Rethinking American Capitalism
Can the United States transform its consumption- and credit-based economy to one based on investment and saving?
October 12, 2012
Capitalism, it is worth recalling, is an economic system in which the private sector drives the economic process through saving, capital accumulation and investment. The government’s role is very limited.
However, contrary to all the rhetoric, the United States has not had that kind of economic system for decades.
Today, the U.S. federal government spends $24 out of every $100 spent in the economy. The U.S. central bank creates the money and manipulates its value. Almost all major U.S. industries are subsidized in one way or another by the government and almost half of all households receive some kind of government assistance.
The economic process itself is no longer driven by saving and investment. Instead, it is driven by credit creation and consumption.
This is not an economic regime that can be called capitalism. Market forces no longer drive the economy. The current system is government-directed, but not planned.
Government policy is determined through a process of compromise between the demands of competing power blocks: big business, the banking industry, the military, the elderly and the general public (which, until recently, had grown to expect an ever-improving standard of living).
Deficit spending and fiat money (i.e., money created by the government) allowed the government to satisfy all those competing demands for more than a generation. During that time, a key component of government policy has been to channel ever-greater quantities of credit to the household sector.
As total credit expanded 50 times in less than 50 years, it created wealth and kept the American Dream alive. That extraordinary expansion of credit changed the nature of the economic system itself, however.
Outstanding U.S. Credit Market Debt in 2007
Source: U.S. Federal Reserve Flow of Funds
Capitalism has become Creditism, for lack of a better word. This new credit-based economic system, which requires further credit growth to survive, is now in crisis because the household sector cannot bear any additional debt. The gap between its debt and its income has simply become too great to bear.
The first step toward finding a lasting solution to this crisis is to form a realistic understanding of the nature of this economic system — not as it used to be and not as any particular group thinks it should be, but as it really is. Only then will it be possible to devise a strategy that could correct its faults.
The key question is not whether we are going to abandon capitalism and replace it with a different kind of economic system. We did that long ago. The question is are we going to allow the economic system now in place to collapse.
Investing, not consuming
Thus, this economic crisis marks a crossroad for our civilization. Our options are to grasp and fearlessly exploit the immense possibilities inherent in our new credit-based economic system, or else fail to grasp them and collapse into what could prove to be decades of misery.
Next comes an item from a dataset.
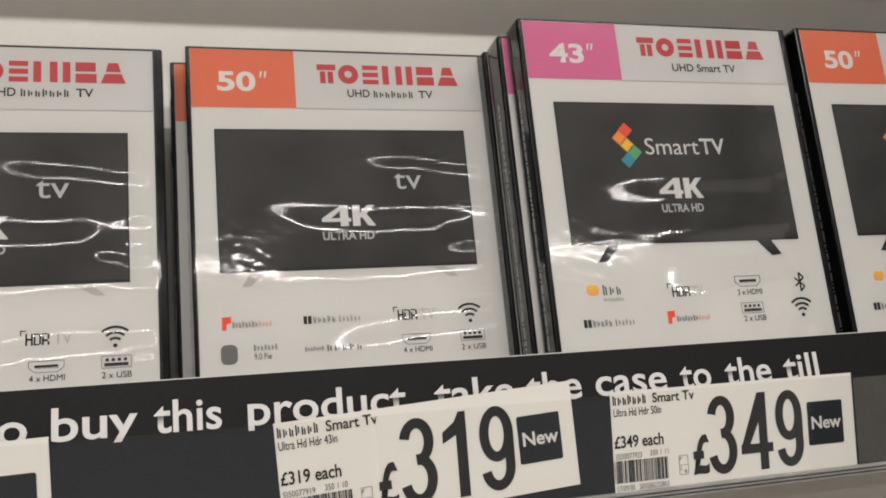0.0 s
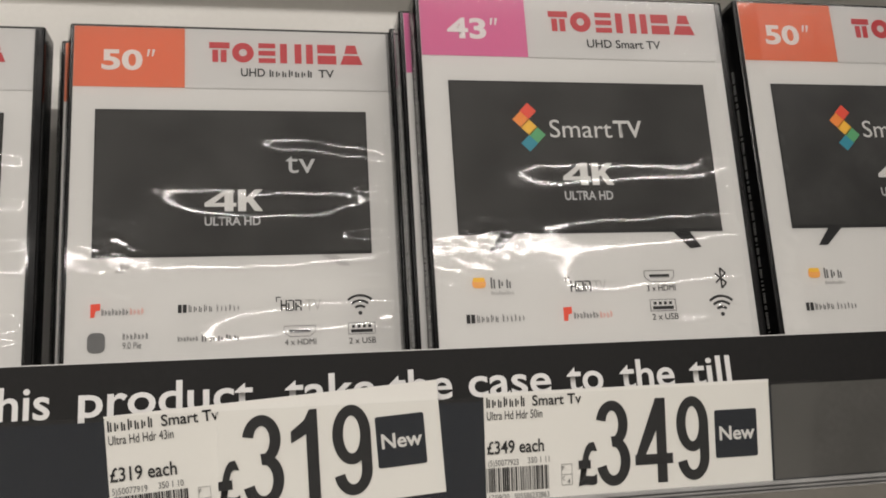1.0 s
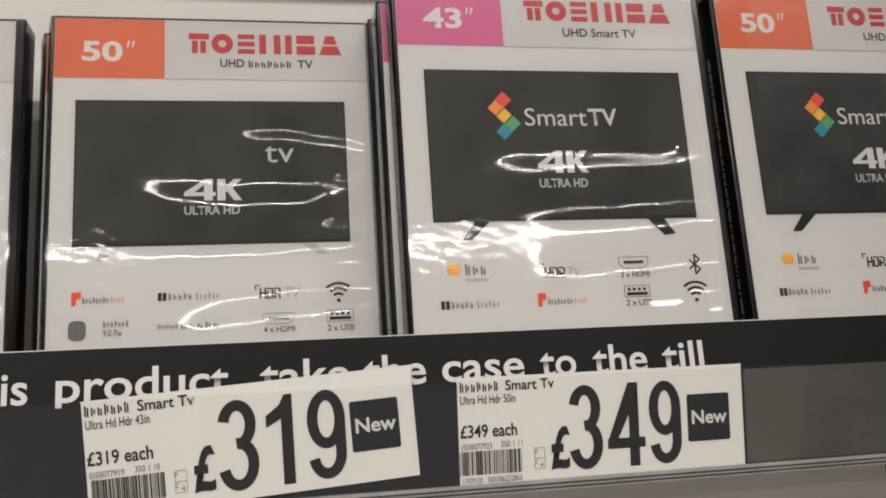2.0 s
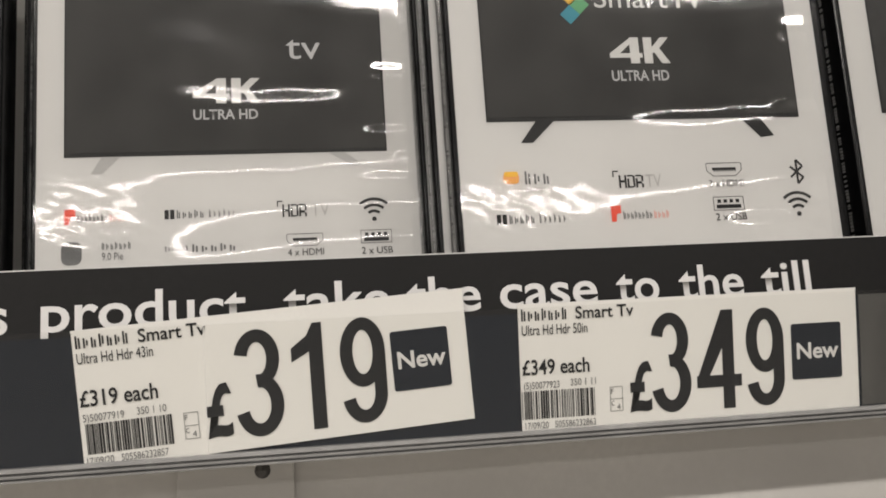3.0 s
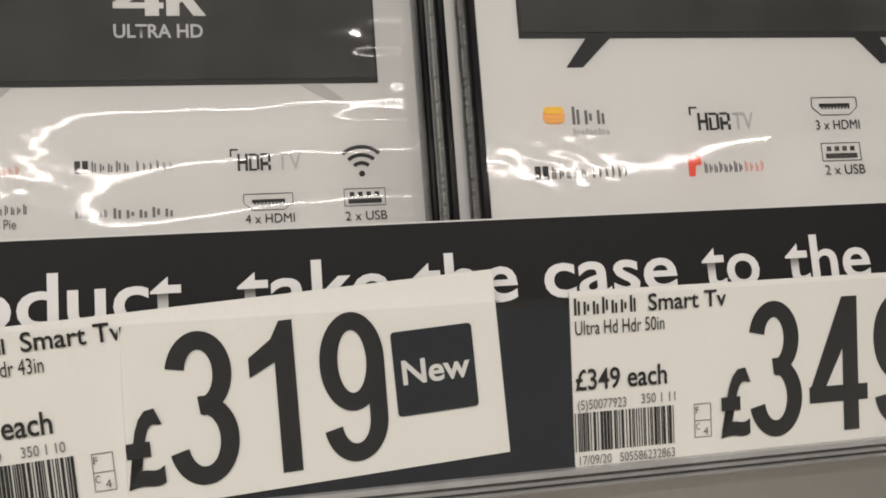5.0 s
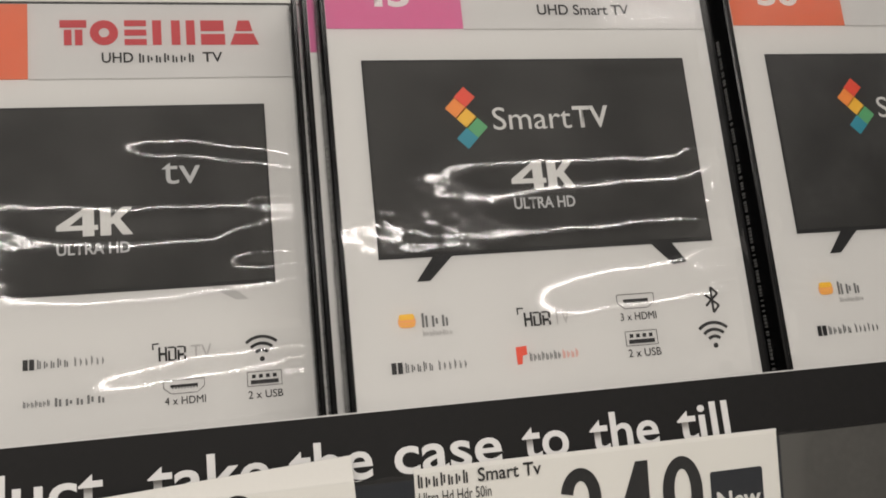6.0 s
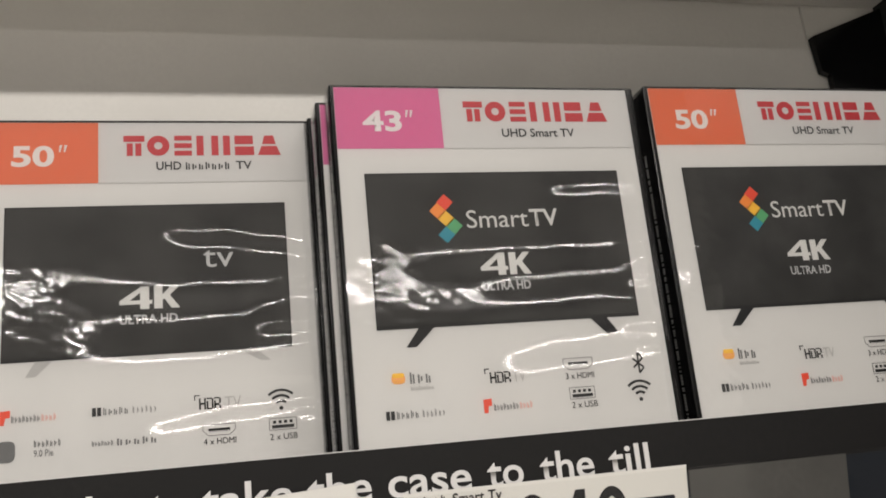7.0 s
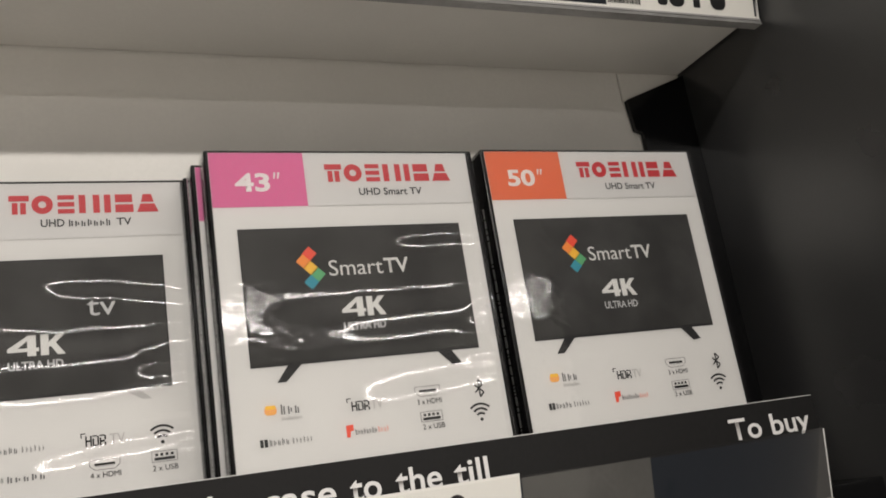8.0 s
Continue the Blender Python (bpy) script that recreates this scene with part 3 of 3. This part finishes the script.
    tv = part("television_picture", plate([rect(u0, u1, v0, v1)], y), SCREEN_EDGE, card, "dark printed television")
    part("screen", plate([rect(u0 + 0.0007, u1 - 0.0007, v0 + 0.0014, v1 - 0.0007)], y - 0.00014), SCREEN, card)
    leg = INK if smart else PALE_INK
    if smart:
        legs = [[(0.0275, v0), (0.0222, -0.1070), (0.0262, -0.1070), (0.0335, v0)], [(0.0975, v0), (0.1045, v0), (0.1087, -0.1062), (0.1040, -0.1068)]]
        for pts in legs:
            part("leg", plate([pts], y), leg, card)
    else:
        for pts in ([(0.0225, v0), (0.0285, v0), (0.0225, -0.1040), (0.0190, -0.1040)], [(0.0975, v0), (0.1035, v0), (0.1095, -0.1030), (0.1055, -0.1030)]):
            part("leg", plate([pts], y), leg, card)
    y2 = y - 0.00032
    if smart:
        for mat, cu, cv in ((SCARLET, 0.0425, -0.0505), (AMBER, 0.0394, -0.0540), (YELLOW, 0.0425, -0.0572), (GREEN, 0.0456, -0.0603), (TEAL, 0.0422, -0.0638)):
            part("logo_square", plate(squares([(cu, cv)], 0.0034), y2 + 0.0001), mat, card)
        lettering("Smart", 0.0508, 0.0765, -0.0613, 0.0072, y2, WHITE_INK, card)
        lettering("TV", 0.0772, 0.0893, -0.0613, 0.0072, y2, WHITE_INK, card, bold=0.02)
        part("lettering", plate(mark_4k(0.0545, 0.0752, -0.0808, -0.0718), y2 + 0.0001, lift=0.000008), WHITE_INK, card)
        lettering("ULTRA HD", 0.0545, 0.0742, -0.0868, 0.0036, y2, SILVER_INK, card, bold=0.02)
    else:
        lettering("tv", 0.0845, 0.0965, -0.0640, 0.0090, y2, SILVER_INK, card)
        part("lettering", plate(mark_4k(0.0525, 0.0752, -0.0800, -0.0710), y2 + 0.0001, lift=0.000008), WHITE_INK, card)
        lettering("ULTRA HD", 0.0525, 0.0742, -0.0858, 0.0036, y2, SILVER_INK, card, bold=0.02)
    # badges
    if smart:
        part("disc_mark", plate([rounded(0.0155, 0.0207, -0.1203, -0.1167, 0.0016)], y), DISC, card)
        part("disc_shine", plate([rounded(0.0158, 0.0204, -0.1180, -0.1163, 0.0008), rect(0.0160, 0.0204, -0.1191, -0.1189), rect(0.0160, 0.0204, -0.1199, -0.1197)], y - 0.0001), YELLOW, card)
        part("sound_name", plate(word_bars(3, 0.0225, 0.0315, -0.1205, -0.1163, 0.4), y), GREY_INK, card)
        part("sound_line", plate(word_bars(9, 0.0225, 0.0315, -0.1230, -0.1214), y), PALE_INK, card)
        part("lettering", plate(square_letters(0.0533, 0.0615, -0.1226, -0.1184), y, lift=0.000006), INK, card)
        part("corner_mark", plate([rect(0.0513, 0.0533, -0.1173, -0.1169), rect(0.0513, 0.0517, -0.1189, -0.1173)], y), INK, card)
        lettering("TV", 0.0623, 0.0675, -0.1226, 0.0042, y1, PALE_INK, card)
        part("port_mark", plate(connector(0.0835, 0.0955, -0.1195, -0.1153, "hdmi"), y), INK, card)
        lettering("3 x HDMI", 0.0838, 0.0956, -0.1232, 0.0023, y1, INK, card)
        part("rune_mark", plate(strokes([(0.1128, -0.1170), (0.1172, -0.1207), (0.1151, -0.1228), (0.1151, -0.1148), (0.1172, -0.1169), (0.1128, -0.1206)], 0.0007), y, lift=0.000006), INK, card)
        part("picture_mark", plate([rect(0.0125, 0.0139, -0.1332, -0.1300), rect(0.0143, 0.0157, -0.1332, -0.1300)], y), INK, card)
        part("picture_name", plate(word_bars(5, 0.0165, 0.0252, -0.1330, -0.1302, 0.42) + word_bars(6, 0.0262, 0.0355, -0.1330, -0.1302, 0.68), y), GREY_INK, card)
        part("tuner_mark", plate([[(0.0497, -0.1335), (0.0512, -0.1335), (0.0516, -0.1310), (0.0530, -0.1308), (0.0530, -0.1282), (0.0497, -0.1284)]], y), SCARLET, card)
        part("tuner_name", plate(word_bars(8, 0.0537, 0.0638, -0.1328, -0.1302, 0.4), y), GREY_INK, card)
        part("tuner_word", plate(word_bars(4, 0.0640, 0.0695, -0.1328, -0.1302, 0.45), y), SALMON, card)
        part("port_mark", plate(connector(0.0845, 0.0950, -0.1310, -0.1265, "usb"), y), INK, card)
        lettering("2 x USB", 0.0848, 0.0955, -0.1343, 0.0023, y1, INK, card)
        part("wireless_mark", plate(wifi(0.1140, -0.1338, 0.0082), y), INK, card)
    else:
        part("tuner_mark", plate([[(0.0107, -0.1210), (0.0122, -0.1210), (0.0126, -0.1185), (0.0142, -0.1183), (0.0142, -0.1157), (0.0107, -0.1159)]], y), SCARLET, card)
        part("tuner_name", plate(word_bars(8, 0.0147, 0.0248, -0.1203, -0.1177, 0.4), y), GREY_INK, card)
        part("tuner_word", plate(word_bars(4, 0.0250, 0.0305, -0.1203, -0.1177, 0.45), y), SALMON, card)
        part("picture_mark", plate([rect(0.0425, 0.0439, -0.1202, -0.1170), rect(0.0443, 0.0457, -0.1202, -0.1170)], y), INK, card)
        part("picture_name", plate(word_bars(5, 0.0465, 0.0560, -0.1200, -0.1172, 0.42) + word_bars(6, 0.0570, 0.0665, -0.1200, -0.1172, 0.68), y), GREY_INK, card)
        part("lettering", plate(square_letters(0.0813, 0.0895, -0.1207, -0.1163), y, lift=0.000006), INK, card)
        lettering("TV", 0.0910, 0.0972, -0.1207, 0.0044, y1, PALE_INK, card)
        part("corner_mark", plate([rect(0.0795, 0.0815, -0.1154, -0.1150), rect(0.0795, 0.0799, -0.1170, -0.1154)], y), INK, card)
        part("wireless_mark", plate(wifi(0.1125, -0.1232, 0.0082), y), INK, card)
        part("system_mark", plate([rounded(0.0098, 0.0162, -0.1345, -0.1268, 0.0022)], y), GREY_INK, card)
        part("system_name", plate(word_bars(7, 0.0225, 0.0322, -0.1297, -0.1272, 0.45), y), GREY_INK, card)
        lettering("9.0 Pie", 0.0225, 0.0292, -0.1332, 0.0024, y1, GREY_INK, card)
        part("sound_line", plate(word_bars(7, 0.0425, 0.0503, -0.1312, -0.1292, 0.4), y), GREY_INK, card)
        part("sound_name", plate(word_bars(5, 0.0513, 0.0665, -0.1316, -0.1290, 0.38), y), GREY_INK, card)
        part("port_mark", plate(connector(0.0825, 0.0945, -0.1308, -0.1268, "hdmi"), y), INK, card)
        lettering("4 x HDMI", 0.0826, 0.0948, -0.1342, 0.0023, y1, INK, card)
        part("port_mark", plate(connector(0.1075, 0.1182, -0.1308, -0.1262, "usb"), y), INK, card)
        lettering("2 x USB", 0.1076, 0.1183, -0.1345, 0.0023, y1, INK, card)
    part("sleeve", bm_film(seed, *wrinkle), FILM, c, "wrinkled clear plastic sleeve").visible_shadow = False
    return c


GLOSSY = "under a wrinkled clear sleeve"
tv_case(-0.0125, 0.3240, 1.668, "50", False, 1, (9, LOOSE), "black plastic case with orange-headed television card " + GLOSSY)
tv_case(-0.0190, 0.3390, 1.6675, "50", False, 2, None, "black plastic case standing behind an orange-headed one", printed=False)
tv_case(0.1225, 0.2880, 1.668, "43", True, 3, (8, SNUG), "black plastic case with pink-headed television card " + GLOSSY)
tv_case(0.1185, 0.3026, 1.6670, "43", True, 4, None, "black plastic case standing behind a pink-headed one", printed=False)
tv_case(0.1165, 0.3172, 1.6665, "43", True, 5, None, "black plastic case at the back of the pink-headed stack", printed=False)
tv_case(0.2584, 0.2855, 1.668, "50", True, 6, (2, FLAT), "black plastic case with orange-headed television card beside the side panel")
tv_case(-0.1537, 0.3240, 1.6660, "50", False, 7, (9, LOOSE), "black plastic case with television card in wrinkled clear sleeve")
To avert economic breakdown, the United States will need to make use of the new policy tools that its new economic system makes possible. Since the private sector cannot bear any more debt, the government sector will have to.
Since the financial crisis began in 2008, U.S. government debt has increased by $5 trillion. It was this increase in government debt that kept the United States — and the world — from collapsing into a new Great Depression.
The world economy is now on government life support and that life support is going to continue. The only question is whether the money will be wasted or spent wisely.
The sustainability of the entire economic superstructure depends on how this debt-financed government spending is used over the years ahead. If it is used for consumption, then it will generate no return and the superstructure will collapse.
The U.S. government must therefore begin spending by investing in large-scale projects that can generate a return. The United States can currently borrow money for ten years at an interest rate of less than 2%. If it borrows at these low rates, invests and earns 3%, the global economic crisis will lessen.
But if it borrows at these low rates and invests aggressively in transformative mega-projects — such as the development of solar energy, genetic engineering, biotechnology and nanotechnology — it might generate such massive returns that the crisis will be overcome and prosperity for the next generation will be assured.
The economic system that has grown out of the adoption of fiat money is new. It is different from what came before. It is not capitalism.
We have not yet learned how it works, and its weaknesses have become glaringly apparent. Yet we are ignoring the possibilities it presents.
What a tragic mistake it would be to impose austerity and see our world implode, when so much credit is available at ultra-low costs. All that is required for us, as a society, is to invest that credit imaginatively in cutting-edge, 21st-century technologies.
If we do that, we can achieve global economic prosperity beyond the dreams of all earlier generations.
Takeaways
The economic process itself is no longer driven by saving and investment. Instead, it is driven by credit creation and consumption.
Market forces no longer drive the economy. The current system is government-directed, but not planned.
For more than a generation, a key component of government policy has been to channel ever-greater quantities of credit to the household sector.
The economic system that grew out of the adoption of fiat money is new. It is different from what came before. It is not capitalism.